Tying into an improvement in guest satisfaction is the use of virtual assistants and video which should be made operational through IoT this year. As theme parks install smart speakers with video display, guests can order food and beverages ahead of when they want to receive them, inquire about and book add-on experiences and other features. These virtual assistants will utilize either phone Wi-fi, or wearable devices that visitors wear to identify them and provide access to the most relevant information.

With identification in mind, artificial intelligence and facial recognition will be used to access technology for payment as well as hotel room access and the like. It will also allow virtual assistants using smart speakers to recognize visitors, greet them, and offer to guide them and help them throughout the day.

As noted, wearable devices for guests will most likely be a part of this virtual guidance process. Universal's soon-to-arrive Super Nintendo World coming to theme parks globally starting in 2020 makes use of this type of device for interactive play and experience. Interjecting theme park story telling into wearables and making them part of the entertainment experience overall will be both part of the appeal and add to the ease of using virtual assistants. Theme park operators will need to make the value of wearables known to guests through these experiences. They will also provide plenty of data for theme park operators to utilize in terms of spending and engagement by guests in the park.
One way to generate that interest is through the use of mixed reality combined with integrated voice interface. If such a technology is developed and made easily available to parks, they can greatly enhance a theme park experience, potentially offering augmented reality experiences that create an entirely new dimension for park visitors. Additionally, this type of device could offer another way to access information about pricing, merchandise, and food/drink as well as answering questions about rides – all while the guest is moving around the park or while in a queue line. To make this type of system accessible and efficient of course, it would need to be lightweight and convenient for guests to use. Park operators might find the devices can provide seasonal looks to theme parks or add additional sensory experiences for guests; and provide parks with additional data for their own information base as well. However, guests may very well have to be convinced that these wearables are something they desire to use.

Mobile apps are clearly already here and used all the time on smart phones. Mobile apps for and by theme parks are coming, again with a dual purpose. They will provide enhanced ease and an enhanced experience for guests in the park; and they will supply parks with coveted data. Already, dedicated apps for parks are an intrinsic part of most visitors' experience, something that is still fairly new but not only growing in acceptance and application, but something that many guests require for a smooth visit. Parks themselves can and do utilize these apps for visitor loyalty programs and to better understand guest engagement, as well as finding solutions to retain more guests.

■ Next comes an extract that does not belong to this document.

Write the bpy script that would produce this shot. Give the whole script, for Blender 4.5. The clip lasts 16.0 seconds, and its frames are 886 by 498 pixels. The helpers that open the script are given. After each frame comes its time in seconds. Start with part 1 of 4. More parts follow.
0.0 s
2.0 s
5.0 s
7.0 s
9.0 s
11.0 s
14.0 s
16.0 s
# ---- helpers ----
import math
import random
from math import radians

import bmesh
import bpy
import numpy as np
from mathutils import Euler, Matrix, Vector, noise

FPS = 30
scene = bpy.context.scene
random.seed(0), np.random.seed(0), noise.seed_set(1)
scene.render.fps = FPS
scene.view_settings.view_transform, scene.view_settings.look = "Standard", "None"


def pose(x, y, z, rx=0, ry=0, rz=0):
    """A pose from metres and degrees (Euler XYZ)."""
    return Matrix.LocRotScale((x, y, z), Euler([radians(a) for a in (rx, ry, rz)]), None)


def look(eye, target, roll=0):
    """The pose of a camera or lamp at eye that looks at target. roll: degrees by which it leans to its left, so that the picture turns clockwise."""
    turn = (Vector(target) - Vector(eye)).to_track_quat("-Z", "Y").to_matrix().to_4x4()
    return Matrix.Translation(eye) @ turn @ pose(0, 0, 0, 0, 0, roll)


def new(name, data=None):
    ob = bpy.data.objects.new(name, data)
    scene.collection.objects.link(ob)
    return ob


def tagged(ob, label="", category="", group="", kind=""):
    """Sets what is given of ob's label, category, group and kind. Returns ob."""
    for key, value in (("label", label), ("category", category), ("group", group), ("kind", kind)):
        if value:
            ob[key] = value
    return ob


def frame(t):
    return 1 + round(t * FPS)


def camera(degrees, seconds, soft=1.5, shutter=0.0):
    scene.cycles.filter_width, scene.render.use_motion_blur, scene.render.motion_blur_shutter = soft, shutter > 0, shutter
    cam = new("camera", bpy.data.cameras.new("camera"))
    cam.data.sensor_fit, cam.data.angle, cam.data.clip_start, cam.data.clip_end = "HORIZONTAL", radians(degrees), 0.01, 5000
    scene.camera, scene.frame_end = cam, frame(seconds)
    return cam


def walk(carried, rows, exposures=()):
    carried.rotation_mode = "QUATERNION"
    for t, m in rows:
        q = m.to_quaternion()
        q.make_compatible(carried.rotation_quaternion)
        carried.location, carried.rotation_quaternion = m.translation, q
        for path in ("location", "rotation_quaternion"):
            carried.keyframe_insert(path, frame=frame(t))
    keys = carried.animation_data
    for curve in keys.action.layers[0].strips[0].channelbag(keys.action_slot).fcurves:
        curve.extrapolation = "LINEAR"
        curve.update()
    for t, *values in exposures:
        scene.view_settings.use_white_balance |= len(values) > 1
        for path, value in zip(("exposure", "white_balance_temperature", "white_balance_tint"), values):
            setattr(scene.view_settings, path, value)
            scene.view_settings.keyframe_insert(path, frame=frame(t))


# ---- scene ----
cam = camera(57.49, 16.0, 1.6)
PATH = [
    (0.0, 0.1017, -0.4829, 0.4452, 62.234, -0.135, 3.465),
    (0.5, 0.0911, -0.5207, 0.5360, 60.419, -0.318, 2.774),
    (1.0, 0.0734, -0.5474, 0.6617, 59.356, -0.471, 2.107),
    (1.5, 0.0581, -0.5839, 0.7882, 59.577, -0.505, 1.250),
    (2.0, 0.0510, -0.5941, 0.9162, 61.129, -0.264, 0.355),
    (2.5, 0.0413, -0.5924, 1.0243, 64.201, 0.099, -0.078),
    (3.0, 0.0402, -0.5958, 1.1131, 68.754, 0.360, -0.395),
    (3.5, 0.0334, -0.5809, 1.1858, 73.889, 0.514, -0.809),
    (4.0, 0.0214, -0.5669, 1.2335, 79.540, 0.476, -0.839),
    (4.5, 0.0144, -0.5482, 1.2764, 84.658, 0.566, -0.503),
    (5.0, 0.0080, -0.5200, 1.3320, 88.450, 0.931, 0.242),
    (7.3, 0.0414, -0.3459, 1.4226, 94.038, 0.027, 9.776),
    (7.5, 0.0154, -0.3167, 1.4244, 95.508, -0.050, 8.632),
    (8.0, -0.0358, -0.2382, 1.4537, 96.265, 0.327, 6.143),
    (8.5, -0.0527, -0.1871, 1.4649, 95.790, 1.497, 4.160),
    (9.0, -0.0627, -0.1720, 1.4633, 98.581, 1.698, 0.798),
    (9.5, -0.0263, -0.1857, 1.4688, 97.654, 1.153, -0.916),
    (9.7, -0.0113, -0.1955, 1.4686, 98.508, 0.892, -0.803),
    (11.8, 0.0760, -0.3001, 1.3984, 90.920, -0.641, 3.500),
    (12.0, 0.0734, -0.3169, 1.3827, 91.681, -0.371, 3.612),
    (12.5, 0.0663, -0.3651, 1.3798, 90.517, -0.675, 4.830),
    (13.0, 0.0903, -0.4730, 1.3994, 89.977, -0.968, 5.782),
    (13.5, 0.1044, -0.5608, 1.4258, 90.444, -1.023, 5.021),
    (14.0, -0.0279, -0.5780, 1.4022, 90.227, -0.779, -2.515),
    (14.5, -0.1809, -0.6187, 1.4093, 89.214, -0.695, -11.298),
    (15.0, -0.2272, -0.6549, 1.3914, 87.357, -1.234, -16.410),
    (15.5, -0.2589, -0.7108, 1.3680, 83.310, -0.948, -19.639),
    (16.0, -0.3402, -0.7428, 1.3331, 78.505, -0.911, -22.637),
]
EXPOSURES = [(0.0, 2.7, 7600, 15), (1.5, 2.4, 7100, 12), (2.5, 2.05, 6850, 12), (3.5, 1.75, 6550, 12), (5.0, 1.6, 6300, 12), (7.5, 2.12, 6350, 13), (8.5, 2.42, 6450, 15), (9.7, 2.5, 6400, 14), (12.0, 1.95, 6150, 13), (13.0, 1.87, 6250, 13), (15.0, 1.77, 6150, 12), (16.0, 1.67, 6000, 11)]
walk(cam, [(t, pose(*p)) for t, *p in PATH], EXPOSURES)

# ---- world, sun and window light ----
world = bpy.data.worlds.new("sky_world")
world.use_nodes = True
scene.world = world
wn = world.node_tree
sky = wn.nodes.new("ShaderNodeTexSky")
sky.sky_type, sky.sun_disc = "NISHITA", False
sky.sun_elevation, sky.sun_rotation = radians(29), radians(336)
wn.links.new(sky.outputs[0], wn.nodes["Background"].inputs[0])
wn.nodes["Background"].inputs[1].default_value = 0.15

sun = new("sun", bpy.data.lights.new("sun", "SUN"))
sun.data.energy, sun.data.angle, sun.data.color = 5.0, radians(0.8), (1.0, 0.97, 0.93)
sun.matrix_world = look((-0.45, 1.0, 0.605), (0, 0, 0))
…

Personalizing the visitor experience through these operations, which include options to the enhance park experience with add-ons or allow guests to interact with the park and its characters with games and other interactive activities is one aspect of app use. The other is information for the parks as to what guests are doing and how often they engage with certain elements of the park.

Personalization studies over the past year have indicated that parks which focus on this capability increase their revenues overall – by as much as 15%. Perhaps even better: parks can work on the efficacy and efficiency in their marketing, and discover what areas of each park draw which guest demographics. As with wearable devices, the use of apps allows for notifications, knowledge dissemination, and an enhanced, engaged experience. Correlating data with a guest's recent activities in the park is helpful to suggest other add-on experiences. Social media profiles and supplied personal details can further enhance guest experiences as well as provide parks with much-coveted user data.

Whether through facial recognition or phone apps, the end goal is this: to use the growing revolution in digital technology to create new, involving experiences for guests, smoother, more expansive park experiences ; and allow parks to both increase profitability, and effortlessly personalize marketing.